I'd actually like the blacking out if it was even for both sides,

i've done a few tests with squad mates flying F4 v Spit MkV in the duel areas of Berloga, 

pretty much going around in a continuous circle, neither plane gaining on each others tail, (strange, as the spit should out turn a 109 right??) and going the same speed, so in my eyes they must be pulling the same g's,

the spitfire is on the edge of blacking out (very small circle in the middle of the screen to see through) but the 109 has barely any greying out...

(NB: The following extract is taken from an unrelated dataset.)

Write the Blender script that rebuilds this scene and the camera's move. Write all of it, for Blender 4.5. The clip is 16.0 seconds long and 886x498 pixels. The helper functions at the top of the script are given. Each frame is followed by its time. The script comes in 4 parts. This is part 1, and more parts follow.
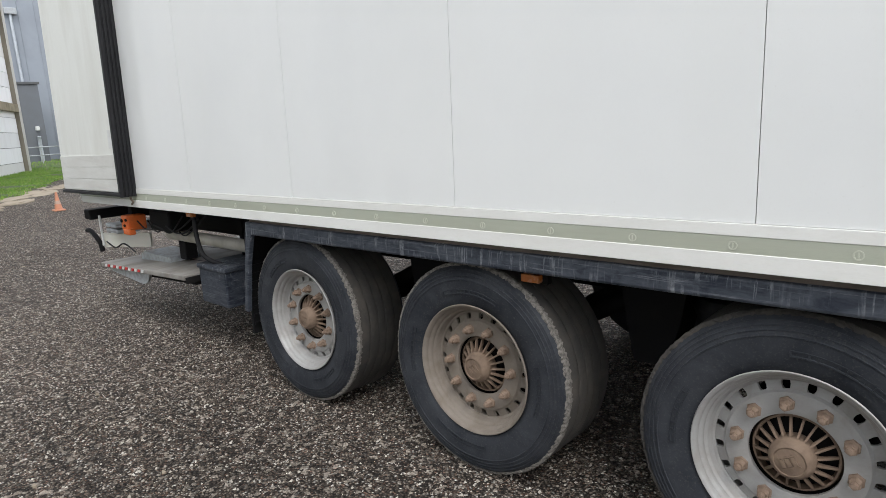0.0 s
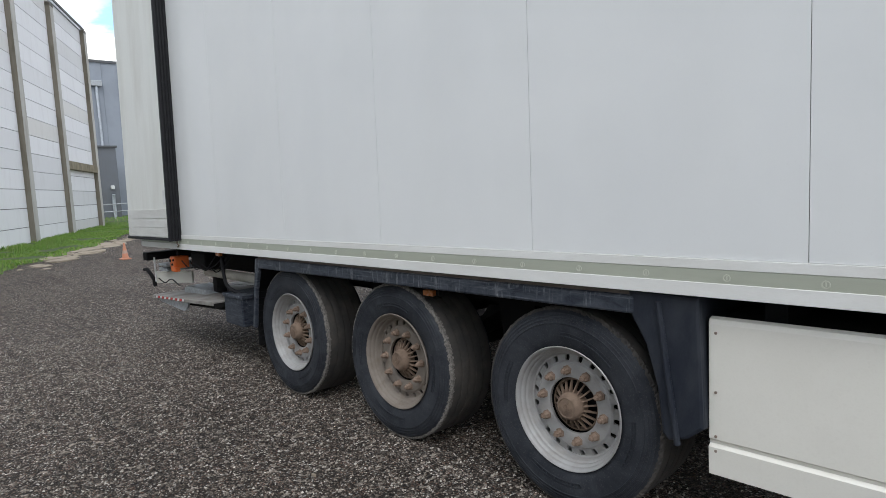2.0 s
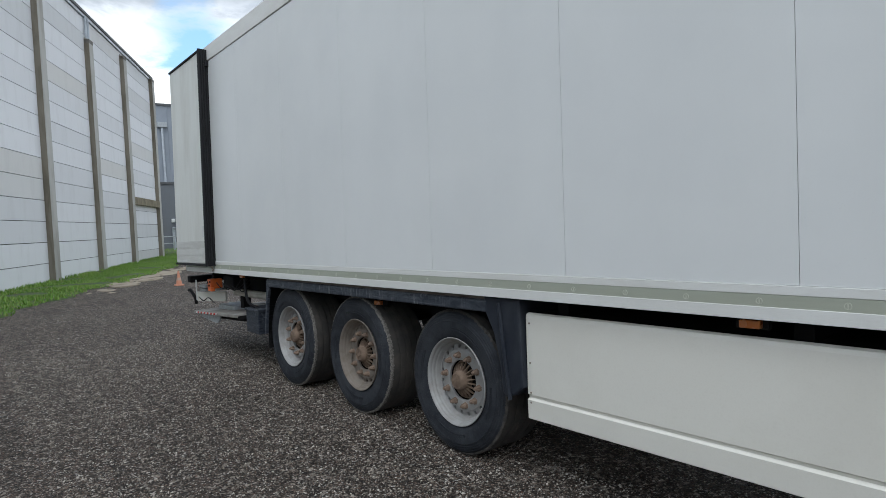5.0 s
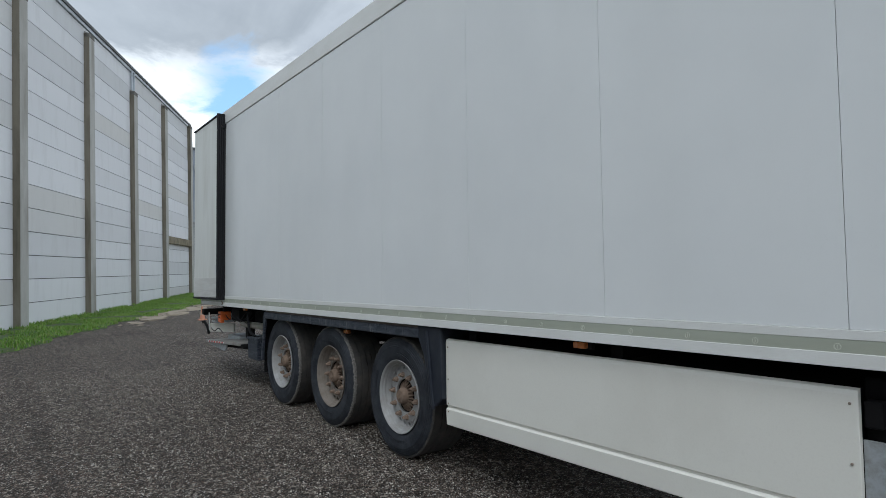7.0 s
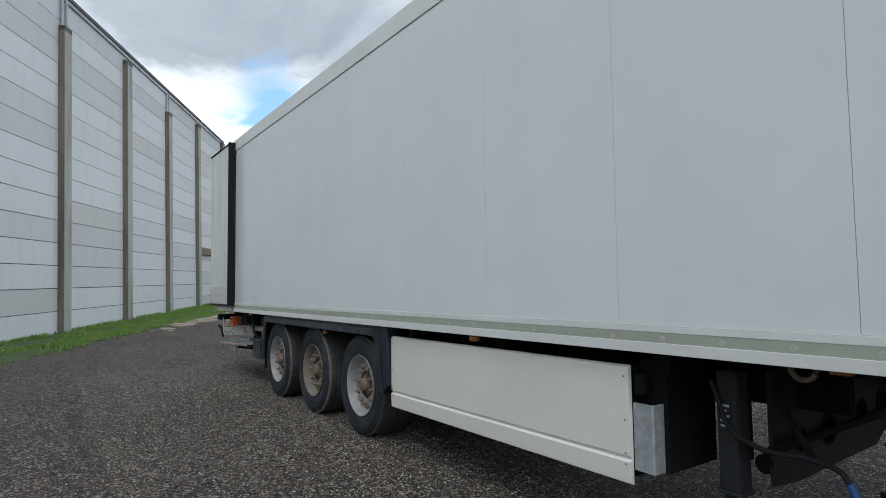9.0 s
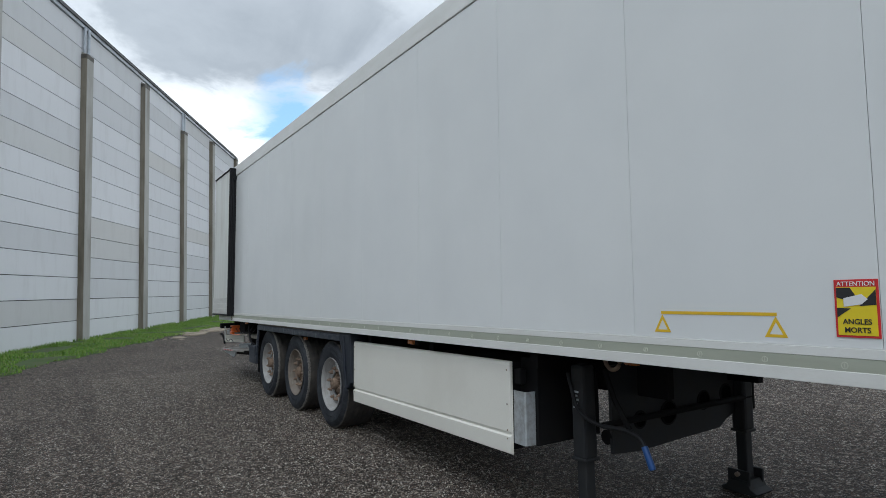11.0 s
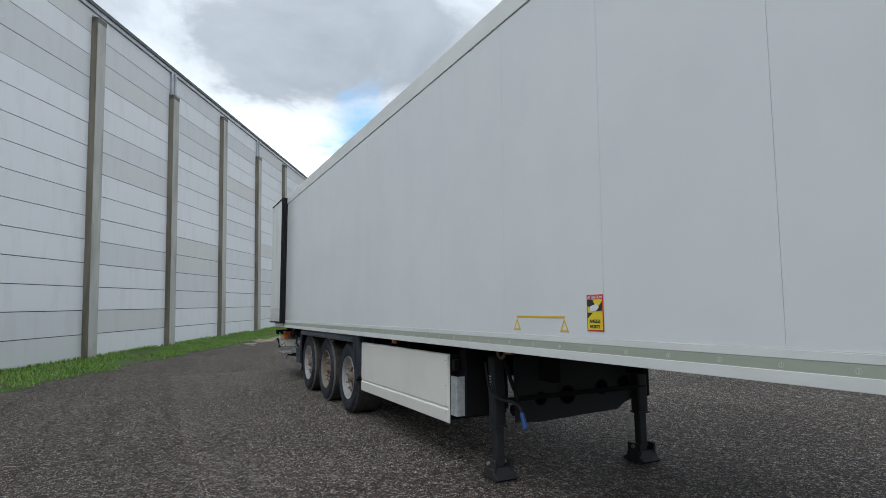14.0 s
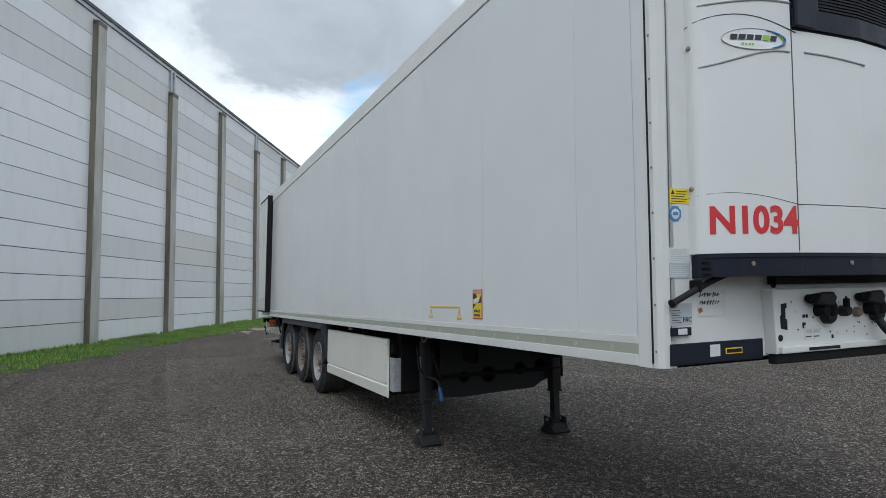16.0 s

we've switched planes also to rule out pilot error and its been the same,

doesn't make sense...

 

 

Super easy to explain.

 

Germans had higher blood pressure b/c of high stress, PERVITIN and eating more sausage, and 109 pilots were short and stocky

 

British were tall, thin, and dehydrated from from having the constant runs eating their great English food...

 

 

Posted

A bigger concern for me is the AI.  I've seen the Bf110E2 pull some maneuvers that would have totally blacked out a player, not to mention it's insane ability to go vertical.

 

I don't like to wear the tin foil hat, but I think the AI are still cheating a bit.

Posted

The ability to maneuver in the 110 is 'special' and that is me at my most diplomatic on the subject. I wouldn't use that particular plane as a yard stick for evaluating anything.

Posted
2 hours ago, BlitzPig_EL said:

A bigger concern for me is the AI.  I've seen the Bf110E2 pull some maneuvers that would have totally blacked out a player, not to mention it's insane ability to go vertical.

 

I don't like to wear the tin foil hat, but I think the AI are still cheating a bit.

With the AI being a computer, it seems to me that they are able to ride that blackout line perfectly and to the maximum extent. They don't even have to be able to "see" to fight you, they just have to stay conscious. Basically the can be visually blacked out and still fight while maintaining perfect g to not go unconscious. But it might just be my tinfoil hat talking.